Halacha 13: Now, one is absolutely and totally permitted in monetary cases to tell the authorities or people of influence like relatives of the perpetrator or anyone that can help him get his money whether stolen, damaged, or a bad business deal. He can even tell them of a threat so that they can help him avoid losing money or being hurt, as well as if they can help avoid future problems. A person has every right to protect himself and his money and get it back or compensated if owed to him or her. It is not lashon hara to tell the truth to people who can help you.

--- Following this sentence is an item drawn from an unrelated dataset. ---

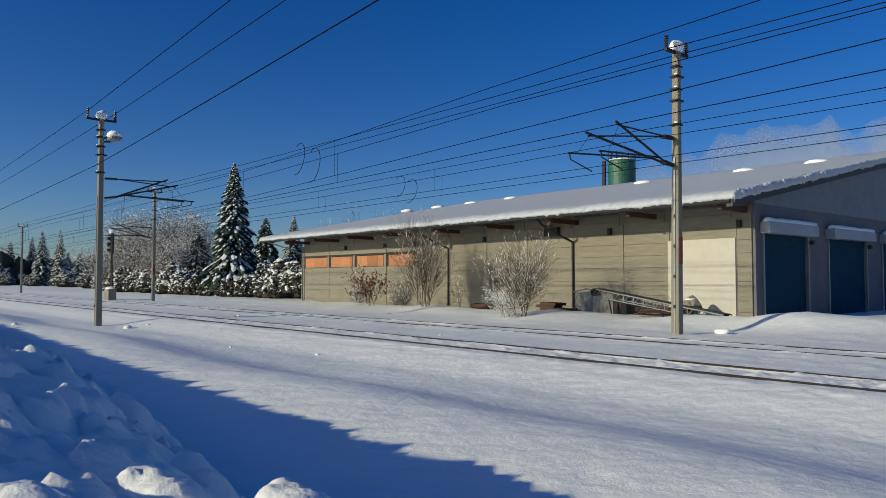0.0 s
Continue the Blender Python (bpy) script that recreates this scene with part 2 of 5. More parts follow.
def rod(bm, a, b, r, sides=6, r2=None):
    a, b = Vector(a), Vector(b)
    d = b - a
    m = Matrix.Translation((a + b) / 2) @ d.to_track_quat("Z", "Y").to_matrix().to_4x4()
    return bmesh.ops.create_cone(bm, cap_ends=True, segments=sides, radius1=r, radius2=r if r2 is None else r2, depth=d.length, matrix=m)["verts"]


def rodded(a, b, r, sides=6, r2=None):
    bm = bmesh.new()
    rod(bm, a, b, r, sides, r2)
    return bm


def prism(bm, outline, y0, y1, flip=False):
    """A solid from an outline in x, z, from y0 to y1."""
    lo = [bm.verts.new((x, y0, z)) for x, z in outline]
    hi = [bm.verts.new((x, y1, z)) for x, z in outline]
    k = len(outline)
    bm.faces.new(lo), bm.faces.new(hi[::-1])
    for i in range(k):
        bm.faces.new((lo[i], hi[i], hi[(i + 1) % k], lo[(i + 1) % k]))
    bmesh.ops.recalc_face_normals(bm, faces=bm.faces[:])
    return bm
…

Even in a nonmonetary situation for example to avoid being embarrassed or cursed at you can tell people, even his own family what happened and why you suspect this guy will go after you and scream at you, if you have a convincing story and they can help you avoid being yelled at and embarrassed then you are allowed to tell them the story so that they can convince the person not to confront you or wrongly speak out against you. This is whether to avoid an anticipated argument or to stop an ensuing argument or any embarrassment you think could be caused to yourself in the future. You can go over to them privately and not in a group of at least 3 because Rabbeinu Yona in Shaarei Teshuva (228) only says you need 3 for the sake of the truth to teach others lessons not to do bad things, if otherwise speaking out in public could be misconstrued as flattery or not convincing of being truthful, but in this case your story of a plea for help, even asked in private should be pretty convincing.

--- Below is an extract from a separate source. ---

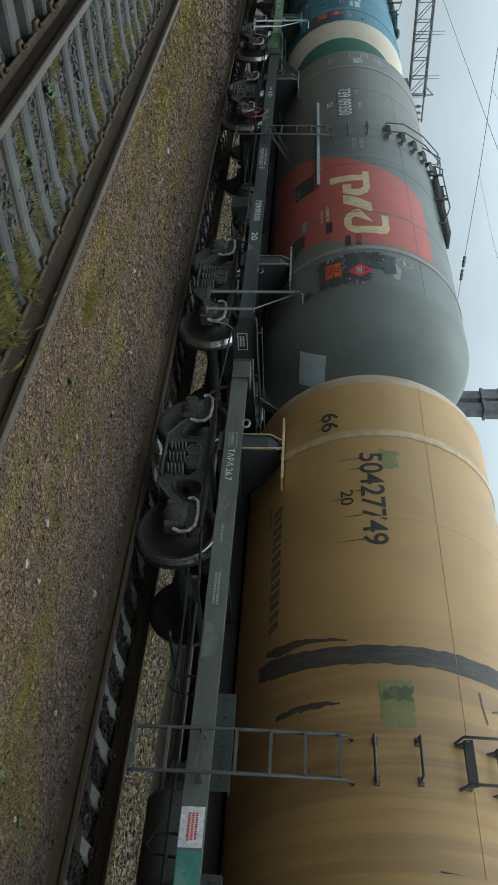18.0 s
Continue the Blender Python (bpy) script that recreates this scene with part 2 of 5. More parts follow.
def ground():
    xs = sorted({*(-3000, -900, -300, -120, -70, 5, 30, 80, 300, 900, 3000), *[-50 + 1.0 * i for i in range(26)], *[-24 + 0.25 * i for i in range(105)]})
    ys = sorted({*(-3000, -900, -200, -60, -20, -6, -3, -1, 25, 30, 40, 60, 90, 200, 900, 3000), *[0.12 * i for i in range(0, 125)], *[15 + i for i in range(10)], 3.76, 3.80, 3.88, 3.93, 6.78, 7.33})
    verts = [(x, y, ground_height(x, y)) for x in xs for y in ys]
    n = len(ys)
    faces = [(i * n + j, (i + 1) * n + j, (i + 1) * n + j + 1, i * n + j + 1) for i in range(len(xs) - 1) for j in range(n - 1)]
    me = bpy.data.meshes.new("ground")
    me.from_pydata(verts, [], faces)
    for p in me.polygons:
        p.use_smooth = True
    me.materials.append(soil)
    return tagged(new("ground", me), "brown gravelly ground between the railway tracks", "ground", kind="structure")


ground()

RAIL = ((-0.066, -0.18), (-0.066, -0.168), (-0.012, -0.148), (-0.009, -0.05), (-0.036, -0.038), (-0.0365, -0.006), (-0.03, 0.0),
        (0.03, 0.0), (0.0365, -0.006), (0.036, -0.038), (0.009, -0.05), (0.012, -0.148), (0.066, -0.168), (0.066, -0.18))


def rail(y, z, track, tall=1.0):
    bm = bmesh.new()
    rings = [[bm.verts.new((x, y + a, z + b * tall)) for a, b in RAIL] for x in (-400, -60, -30, -10, 0, 10, 60, 400)]
    for a, b in zip(rings, rings[1:]):
        for k in range(len(RAIL)):
            j = (k + 1) % len(RAIL)
            bm.faces.new((a[k], b[k], b[j], a[j])).material_index = 1 if k in (5, 6, 7) else 0
    bmesh.ops.recalc_face_normals(bm, faces=bm.faces)
    return part("rail", bm, [rail_rust, rail_top], track)


def sleeper_mesh():
    bm = bmesh.new()
    half, rows = 1.35, []
    for y, top, w in ((-half, 0.0, 0.11), (-1.0, 0.0, 0.105), (-0.72, -0.004, 0.10), (-0.4, -0.05, 0.088), (0.4, -0.05, 0.088), (0.72, -0.004, 0.10), (1.0, 0.0, 0.105), (half, 0.0, 0.11)):
        rows.append([bm.verts.new(p) for p in ((-w - 0.02, y, -0.2), (-w, y, top - 0.02), (-w + 0.02, y, top), (w - 0.02, y, top), (w, y, top - 0.02), (w + 0.02, y, -0.2))])
    for a, b in zip(rows, rows[1:]):
        for k in range(5):
            bm.faces.new((a[k], a[k + 1], b[k + 1], b[k]))
    bm.faces.new(rows[0]), bm.faces.new(rows[-1][::-1])
    bmesh.ops.recalc_face_normals(bm, faces=bm.faces)
    return bm


def fastening_mesh():
    """A bolted clamp on each side of the rail foot."""
    bm = bmesh.new()
    for s in (-1,):
        box(bm, -0.05, 0.05, s * 0.10 - 0.045, s * 0.10 + 0.045, -0.01, 0.03, 0.006)
        rod(bm, (0, s * 0.10, 0.02), (0, s * 0.10, 0.085), 0.013, 6)
        rod(bm, (0, s * 0.10, 0.04), (0, s * 0.10, 0.065), 0.024, 6)
    return bm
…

Sefer Chofetz Chaim chapter 10 halacha 11 conclusion of footnote 31

Without going into too many details of each of the gemara’s the Chofetz Chofetz Chaim brought in his Be’er Mayim Chaim, there are a number of lessons that can be derived from these cases where at first glance it seems Rabbanim complained to others that they were personally insulted

  1.  It is very important for the listener to ask “how did this all start” to get a picture of what’s going on and it’s possible that the entire story could change. This is even if the gadol hador, the leader of the generation who is for sure honest is the one complaining, aw we saw with the stories of Rav Anan, in Keubos, who was a rabbi from the time of the gemara who Eliyahu Hanavi even spoke to.
  2. Various reasons why these cases from various gemaras were not considered lashon hara ranged from the fact that in one case (Kesubos 69a) Rav Anan was just asking advice, from Mar Ukva what could he have done wrong to be insulted in that way by Rav Huna.

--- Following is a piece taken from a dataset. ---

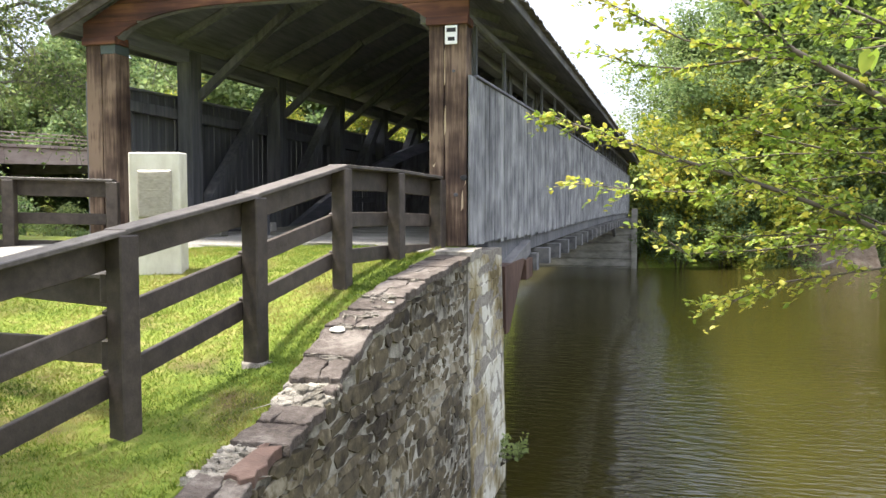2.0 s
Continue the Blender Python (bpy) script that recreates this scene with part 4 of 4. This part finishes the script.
# bare earth and a fallen branch on the far bank
EARTH = material("bare_brown_earth", [(0.07, 0.05, 0.034), (0.135, 0.10, 0.07), (0.22, 0.175, 0.13)], (3, 3, 3), rough=0.95, bump=0.8, dist=0.05)
EX, EY = 12.8, 44.0
bm = bmesh.new()
bmesh.ops.create_grid(bm, x_segments=18, y_segments=10, size=1)
for v in bm.verts:
    x, y = EX + v.co.x * 2.6, EY + 1.0 + v.co.y * 1.3
    v.co = (x, y, max(ground_z(x, y) + 0.12, -3.75 + 1.15 * (v.co.y + 1) - 0.7 * (v.co.x ** 2)) + 0.14 * noise.noise(Vector((x * 1.3, y * 1.3, 4))))
eb = part("bank_earth", bm, EARTH, None, "bare brown earth patch on the far river bank", kind="structure")
eb["category"] = "earth bank"
log = thing("fallen_branch", (EX, EY, WATER_Z), "pale fallen branch lying on the bare bank", "branch")
hang(new("wood", tubes("wood", [[((EX - 1.3, EY - 0.5, -3.45), 0.05), ((EX - 0.2, EY, -3.1), 0.07), ((EX + 0.5, EY + 0.2, -2.6), 0.05), ((EX + 0.7, EY + 0.3, -2.2), 0.03)]], BARK, 7)), log)

# ferny plant at the foot of the abutment
rng = np.random.default_rng(2)
pl = thing("wall_plant", (0.33, 1.4, -3.2), "small green plant growing from the abutment foot", "plant")
st = [[((0.18, 1.4, -3.2), 0.006), ((0.33 + 0.10 * math.cos(a), 1.4 + 0.12 * math.sin(a), -3.0), 0.004), ((0.36 + 0.22 * math.cos(a), 1.4 + 0.26 * math.sin(a), -2.85 + 0.12 * math.sin(3 * a)), 0.001)] for a in np.linspace(0, 6, 9)]
hang(new("woody_base", tubes("woody_base", st, TWIG, 4)), pl)
P = np.array([tuple(Vector(c[1][0]).lerp(Vector(c[2][0]), u)) for c in st for u in np.linspace(0, 1, 14)]) + rng.normal(size=(126, 3)) * 0.02
hang(new("foliage", leaves("foliage", P, 0.09, LEAF_FAR, rng, long=1.8)), pl)


# ---- lawn ----
PATCHES = ((-1.18, -4.2, 0.32, 0.5), (-0.95, -5.35, 0.5, 0.35), (-1.75, -5.2, 0.5, 0.3), (-1.45, -5.9, 0.55, 0.4), (-0.8, -4.9, 0.3, 0.4), (-2.3, -5.8, 0.4, 0.3))


def worn(x, y):
    """How bare the turf is, 0 to 1."""
    w = max(1 - math.hypot((x - a) / u, (y - b) / v) for a, b, u, v in PATCHES)
    return min(1.0, max(0.0, w * 1.6 + 0.7 * noise.noise(Vector((x * 6, y * 6, 1.5)))))


def on_lawn(x, y):
    edge = np.interp(y, [-7.6, -6.2, -4.7, -3.7, -2.6, -1.2, -0.35, -0.1, 0.05], [-6.6, -5.4, -4.55, -4.2, -3.95, -3.75, -3.25, -2.1, -0.5])
    return (x > edge) & (x < -0.19 - 0.04 * np.sin(y * 7.0))


def grass_blades():
    rng = np.random.default_rng(6)
    n = 270000
    x = rng.uniform(-6.5, -0.25, n)
    y = -8.5 + 8.5 * rng.random(n) ** 0.9
    keep = on_lawn(x, y)
    x, y = x[keep], y[keep]
    keep = np.array([rng.random() > 0.45 * worn(float(a), float(b)) for a, b in zip(x, y)])
    x, y = x[keep], y[keep]
    z = np.array([ground_z(float(a), float(b)) for a, b in zip(x, y)])
    n = len(x)
    h = 0.014 + 0.02 * rng.random(n)
    tuft = (np.abs(x + 0.26) < 0.06) | (rng.random(n) < 0.01)
    h[tuft] *= 1.8
    az = rng.uniform(0, 6.28, n)
    w = 0.003 + 0.003 * rng.random(n)
    lean = rng.normal(size=(n, 2)) * 0.018
    base = np.stack([x, y, z - 0.004], 1)
    side = np.stack([np.cos(az) * w, np.sin(az) * w, np.zeros(n)], 1)
    tip = base + np.stack([lean[:, 0], lean[:, 1], h], 1)
    V = np.stack([base - side, base + side, tip], 1).reshape(-1, 3)
    me = bpy.data.meshes.new("grass")
    me.vertices.add(3 * n)
    me.vertices.foreach_set("co", V.astype(np.float32).ravel())
    me.loops.add(3 * n)
    me.loops.foreach_set("vertex_index", np.arange(3 * n, dtype=np.int32))
    me.polygons.add(n)
    me.polygons.foreach_set("loop_start", np.arange(0, 3 * n, 3, dtype=np.int32))
    me.update(calc_edges=True)
    me.materials.append(GRASS)
    tagged(new("grass", me), "short mown lawn grass, bright and yellowish green", "grass", kind="stuff")


grass_blades()

# ---- stones of the walls ----
def stone_mesh(rng, mat, depth=0.07, inset=0.05):
    """A rough block, about 1 by 1 in y and z, its broken face towards +x."""
    bm = bmesh.new()
    ring = []
    n = rng.choice((5, 6, 6, 7))
    off = rng.uniform(0, 1)
    for k in range(n):
        a = 2 * math.pi * (k + off + rng.uniform(-.22, .22)) / n
        c, s = math.cos(a), math.sin(a)
        q = max(abs(c), abs(s)) ** 0.8
        ring.append(Vector((0, 0.52 * c / q, 0.52 * s / q)))
    back = [bm.verts.new(p + Vector((-depth, 0, 0))) for p in ring]
    rim = [bm.verts.new(p + Vector((rng.uniform(-.012, .002), 0, 0))) for p in ring]
    fx, ty, tz = rng.uniform(0.002, 0.016), rng.uniform(-.02, .02), rng.uniform(-.02, .02)
    face = [bm.verts.new(p * (1 - inset * rng.uniform(0.6, 2.2)) + Vector((fx + ty * p.y + tz * p.z, 0, 0))) for p in ring]
    for a, b in ((back, rim), (rim, face)):
        for k in range(n):
            bm.faces.new((a[k], a[(k + 1) % n], b[(k + 1) % n], b[k]))
    bm.faces.new(face)
    bmesh.ops.recalc_face_normals(bm, faces=bm.faces[:])
    return mesh_of("stone", bm, mat)


rng = random.Random(41)
dark_kinds = [stone_mesh(rng, STONE) for k in range(22)]
pale_kinds = [stone_mesh(rng, STONE_LIGHT, inset=0.10) for k in range(14)]


def drift(y, z):
    """Wandering of the courses."""
    return 0.05 * noise.noise(Vector((y * 0.9, z * 0.6, 3.1))) + 0.025 * noise.noise(Vector((y * 3.1, z * 2.0, 8.4)))


places = []
z = -0.10
while z > -4.0:
    h = rng.choice((0.05, 0.07, 0.09, 0.12, 0.16)) * rng.uniform(0.9, 1.15)
    y = -7.4 + rng.uniform(-.2, .2)
    while y < -0.60:
        w = rng.choice((0.08, 0.13, 0.19, 0.26, 0.38)) * rng.uniform(0.8, 1.2)
        yc = y + w / 2
        zc = z - h / 2 + drift(yc, z)
        if yc + w / 2 < -0.55 and zc + h / 2 < wall_z(yc) - 0.07:
            if h > 0.11 and w < 0.24 and rng.random() < 0.4:      # two thin stones in place of a thick one
                places += [(yc, zc + h * 0.26, w, h * 0.46), (yc, zc - h * 0.25, w, h * 0.47)]
            else:
                places.append((yc, zc, w, h))
        y += w
    z -= h
places.sort(key=lambda p: abs(p[0] + 3.6) * 0.5 + abs(p[1] + 1.1))
rest_v, rest_f = [], []
for i, (yc, zc, w, h) in enumerate(places):
    x = WALL_OUT + 0.10 * (-zc) / 5 + rng.uniform(-0.016, 0.004)
    m = Matrix.Translation((x, yc, zc)) @ Matrix.Rotation(rng.uniform(-.11, .11), 4, "X") @ Matrix.Rotation(rng.uniform(-.03, .03), 4, "Z") @ Matrix.Diagonal((1.2, w * rng.uniform(0.94, 1.06), h * rng.uniform(0.90, 1.06), 1))
    me = rng.choice(dark_kinds)
    if i < 300:
        piece("stone", me, wing, m)
    else:
        b = len(rest_v)
        rest_v += [m @ v.co for v in me.vertices]
        rest_f += [[b + k for k in p.vertices] for p in me.polygons]
me = bpy.data.meshes.new("stones")
me.from_pydata(rest_v, [], rest_f)
me.materials.append(STONE_REST)
tagged(hang(new("stones", me), wing), kind="stuff")
z = -0.14
while z > -4.0:
    h = rng.uniform(0.12, 0.32)
    y = -0.56
    right = 1.45 + 0.6 * (-z) / 4.9
    while y < right - 0.1:
        w = min(rng.uniform(0.18, 0.65), right - y)
        m = Matrix.Translation((0.168 + rng.uniform(-.006, .006), y + w / 2, z - h / 2)) @ Matrix.Rotation(rng.uniform(-.05, .05), 4, "X") @ Matrix.Diagonal((0.5, w * 1.14, h * rng.uniform(1.08, 1.2), 1))
        piece("stone", rng.choice(pale_kinds), abut, m)
        y += w
    z -= h


def flag(y0, y1, x0, x1, mat, lift=0.0, thick=0.07, rough=0.03):
    """One cap slab with a broken outline, following the fall of the wall."""
    out = []
    for (xa, ya), (xb, yb) in zip(((x0, y0), (x1, y0), (x1, y1), (x0, y1)), ((x1, y0), (x1, y1), (x0, y1), (x0, y0))):
        for u in (0.0, 0.2, 0.42, 0.6, 0.8):
            out.append((xa + (xb - xa) * u + rng.uniform(-rough, rough), ya + (yb - ya) * u + rng.uniform(-rough, rough)))
    ym = (y0 + y1) / 2
    slope = (wall_z(y1) - wall_z(y0)) / max(y1 - y0, 0.05) * 0.8
    tx = rng.uniform(-.02, .02)
    def top(x, y):
        return wall_z(ym) + slope * (y - ym) + tx * (x - (x0 + x1) / 2) + lift
    bm = bmesh.new()
    prism(bm, [Vector((x, y, top(x, y))) for x, y in out], (0, 0, -thick))
    es = [e for e in bm.edges if all(abs(v.co.z - top(v.co.x, v.co.y)) < 0.004 for v in e.verts)]
    bmesh.ops.bevel(bm, geom=es, offset=0.006, segments=1, affect="EDGES", profile=0.5)
    part("capstone", bm, mat, wing)


IN, OUT = -0.20, 0.18
# whole slabs: from, to, and where a crack runs along them, if one does
slabs = ((-8.2, -7.55, None), (-7.55, -6.9, -0.02), (-6.9, -6.3, None), (-6.3, -5.82, 0.02), (-5.42, -5.12, None), (-5.12, -4.86, -0.06), (-4.56, -4.27, 0.0),
         (-4.265, -3.86, None), (-3.85, -3.45, 0.02), (-3.45, -3.12, None), (-3.12, -2.80, -0.05), (-2.80, -2.45, 0.05), (-2.45, -2.0, None), (-2.0, -1.6, -0.04), (-1.6, -1.1, None), (-1.1, -0.58, 0.0))
for y, y1, cut in slabs:
    skew = rng.uniform(-.05, .05)
    xi, xo = IN + rng.uniform(-.035, .03), OUT + rng.uniform(-.02, .02)
    if cut is not None:
        flag(y + 0.002, y1 - 0.002 + skew * 0.4, xi, cut - 0.003, CAPSTONE, lift=rng.uniform(-.010, .006), rough=0.018)
        flag(y + 0.002, y1 - 0.002 - skew * 0.4, cut + 0.003, xo, CAPSTONE, lift=rng.uniform(-.010, .006), rough=0.018)
    else:
        flag(y + 0.002, y1 - 0.002, xi, xo, CAPSTONE, lift=rng.uniform(-.008, .008), rough=0.018)
# broken mortar and rubble where slabs are lost, with a few left in it
for y, y1, n in ((-4.88, -4.52, 46), (-5.85, -5.40, 44)):
    for k in range(n):
        cx, cy, r = rng.uniform(-0.19, 0.14 if y > -5 else 0.02), rng.uniform(y, y1), rng.uniform(0.02, 0.07)
        flag(cy - r * 0.7, cy + r * 0.7, cx - r, cx + r, rng.choice((RUBBLE, RUBBLE, MORTAR)), lift=rng.uniform(-.05, -.02), thick=0.07, rough=r * 0.35)
flag(-5.84, -5.44, 0.02, 0.17, CAPSTONE_RED)
flag(-4.64, -4.54, 0.09, 0.18, CAPSTONE, lift=-0.02, thick=0.05)
bm = bmesh.new()
bmesh.ops.create_icosphere(bm, subdivisions=2, radius=1.0)
for v in bm.verts:
    k = 1 + 0.25 * noise.noise(v.co * 1.7 + Vector((4, 1, 2)))
    v.co = Vector((-0.10 + 0.065 * k * v.co.x, -3.91 + 0.06 * k * v.co.y, wall_z(-3.91) + 0.014 * k * v.co.z + 0.16 * 0.075 * v.co.y))
part("quartz_stone", bm, WHITE_STONE, wing, "small white quartz stone")
# thin lime veins smeared along the joints
for k in range(44):
    y = rng.choice((-4.27, -3.86, -3.62, -3.45, -3.3, -3.12, -2.8, -2.45, -2.0)) + rng.gauss(0, 0.035)
    x, r = rng.uniform(-0.16, 0.13), rng.uniform(0.012, 0.04)
    flag(y - r * rng.uniform(0.15, 0.8), y + r * rng.uniform(0.15, 0.8), x - r, x + r, MORTAR, lift=rng.uniform(0.004, 0.009), thick=0.03, rough=r * 0.3)
flag(-0.60, -0.02, -0.55, 0.20, MORTAR, lift=0.04, thick=0.12, rough=0.02)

Another time (Kesubos 79a) Rav Anan intent was for the sake of the truth to go to Mar Ukva the head of the court to stop Rav Nachman from mistakenly ripping up documents that Rav Anan thought were in fact valid and the point was for Mar Ukva to investigate deeper into the matter. If it’s possible to potentially make peace and judge favorably then it’s a mitzvah to listen to complaints in order to potentially resolve an issue.

Another reason to complain is if you know he won’t listen to your rebuke but he will listen to someone else’s rebuke as we saw (Kiddushin33a) Rebbe Shimon bar Rebbe complain to his father Rebbe how Rebbe Chiya didn’t treat him with proper respect as kavod haTorah would dictate and he knew Rebbe Chiya wouldn’t listen to him, so he asked his father, Rebbe Yehuda HaNasi, the leader of the generation to rebuke Rebbe Chiya.

It’s also possible in certain circumstances to believe honest rabbis since they are like witnesses and then rebuke the perpetrator as we saw in Bechoros 30a.

 3. Bottom line we have no proof that you are allowed to tell others of someone who accosted you personally in whatever way if it won’t amount to anything productive, but we have proofs that it is forbidden. The clearest example in conclusion was from Gitten 7a where Mar Ukva, the head if the court approached Rebbe Eliezer for advice of what to do about certain people who were threatening him and he had the power to turn them over to the non-Jewish authorities but he didn’t tell Rebbe Eliezer their names because he didn’t need to know them because Mar Ukva knew he could take care of the problem himself once he got the advice what to do. So, in this circumstance where re his life might have been in danger, he still didn’t spill any names then one must be very careful to not say anything wrong in these types of circumstances.